LISBON (Reuters) – Portugal will use long-range drones and other surveillance means to reinforce the monitoring of summer wildfires, officials said on Monday, responding to concerns over the country’s readiness to tackle forest blazes during the coronavirus pandemic.
European Union data shows Portugal is one of the bloc’s worst-hit countries by fires every year. One of the root causes of its frequent wildfires is that parts of the country’s interior are deserted as people have left to live in cities or abroad, and the job of clearing trees and bushes is ignored, creating a fire risk.
Municipalities and firefighters say that risk could have intensified during the country’s lockdown due to the coronavirus over the past two months.
Environment Minister Joao Matos Fernandes said 12 drones, each with a range of 100 km and capable of flying for up to eight hours to spot wildfires, would be deployed from the end of June, when higher temperatures make fires more likely.
Officials said last month that around 100 firefighters had been infected by the novel coronavirus.
Matos Fernandes, however, said that for now at least, the coronavirus outbreak is unlikely to have any notable impact on the number of firefighters ready to tackle forest fires.

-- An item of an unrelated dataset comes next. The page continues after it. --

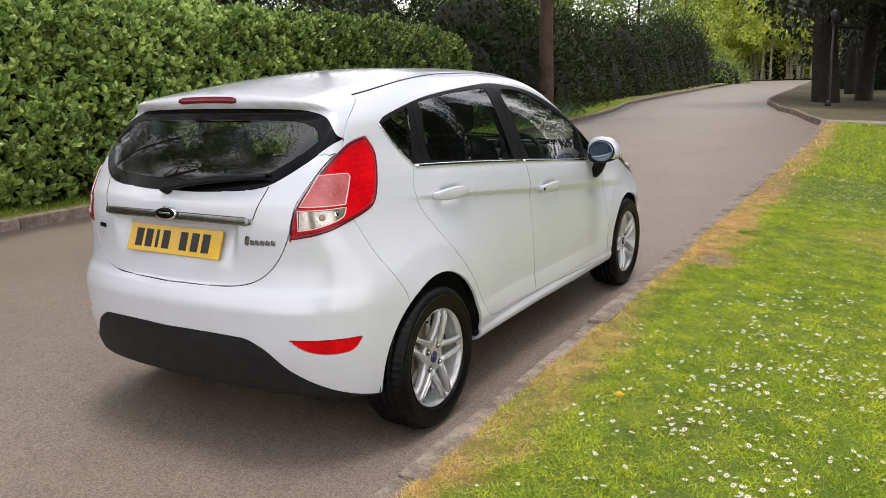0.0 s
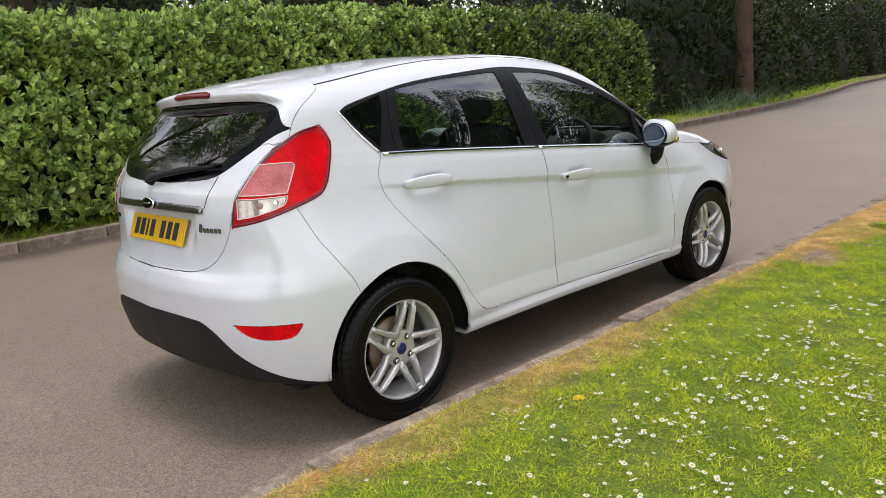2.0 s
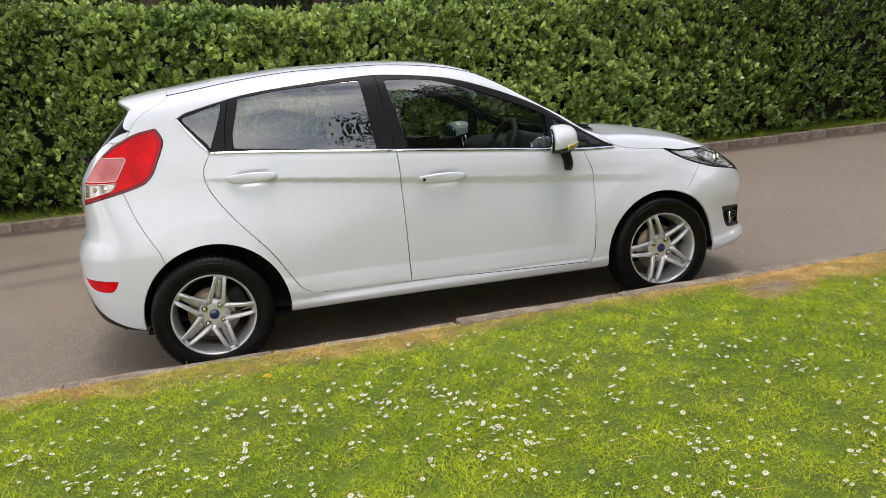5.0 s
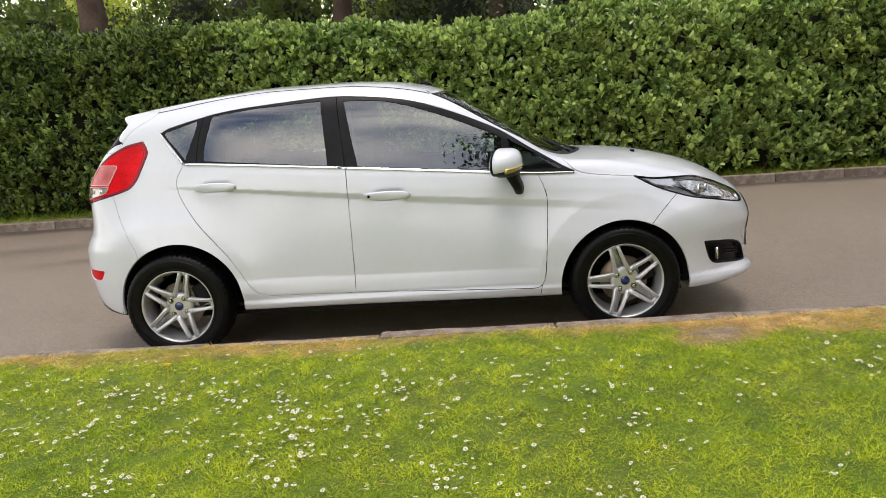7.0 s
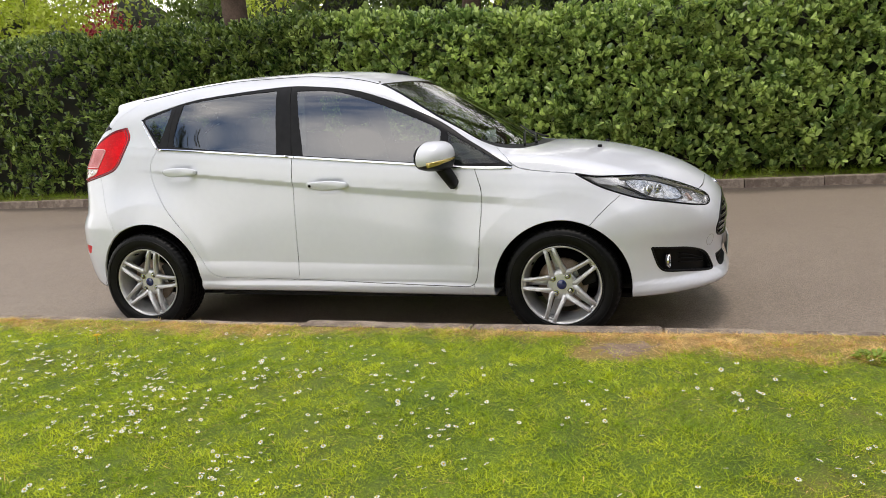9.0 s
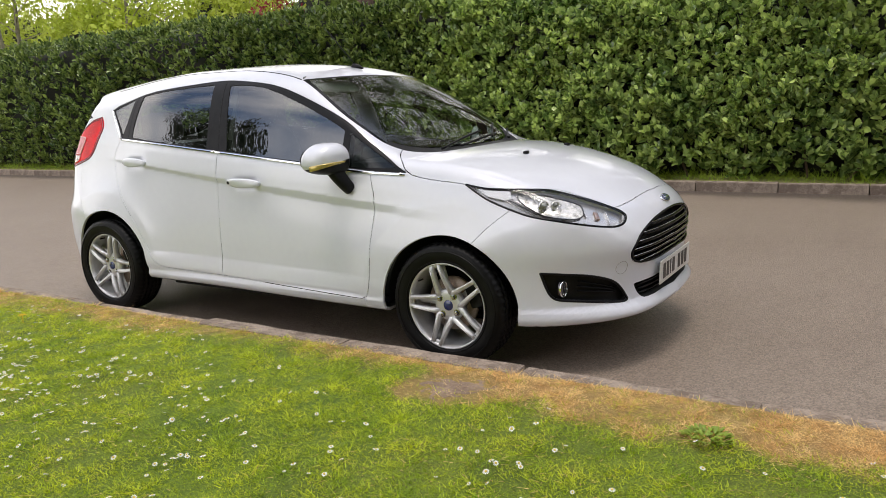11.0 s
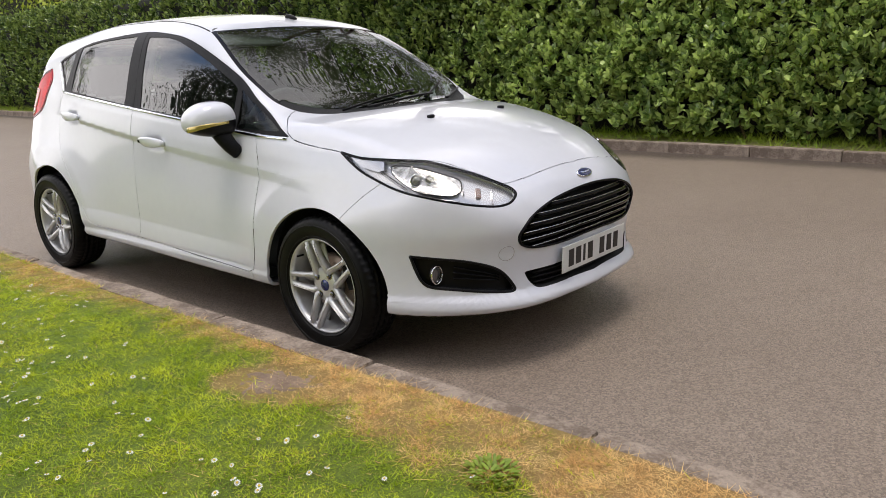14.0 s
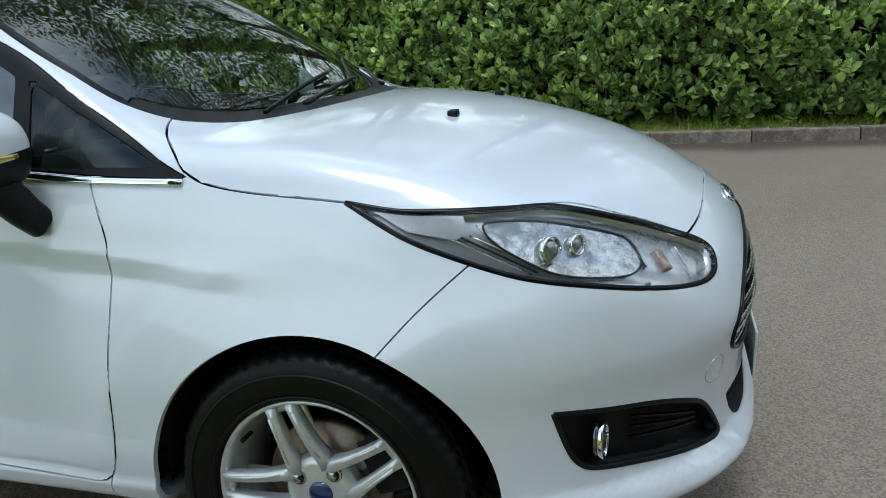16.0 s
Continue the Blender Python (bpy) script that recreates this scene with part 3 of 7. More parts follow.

“Firefighters have prepared themselves to reduce the risk of contagion but we cannot say a decrease in human resources won’t happen,” Matos Fernandes told a news conference. “That’s why we decided to reinforce vigilance.”
In June last year major wildfires in central Portugal burned about 8,500 hectares, destroying houses and forcing authorities to evacuate villagers, who said there were not enough firefighters and resources to combat the flames.
In June 2017, a huge wildfire near the town of Pedrogao Grande caused the deadliest disaster in modern Portuguese history, killing 64 people and injuring more than 250.
Defence Minister Joao Cravinho said on Friday that the army would send soldiers to support residents and firefighters during the wildfire season if needed.
There are also concerns about delays in land clearing, which is essential to prevent or slow down wildfires.
A survey by services platform Fixando of 600 land clearing providers showed 77% experienced a drop in demand due to the coronavirus and the government’s lockdown measures.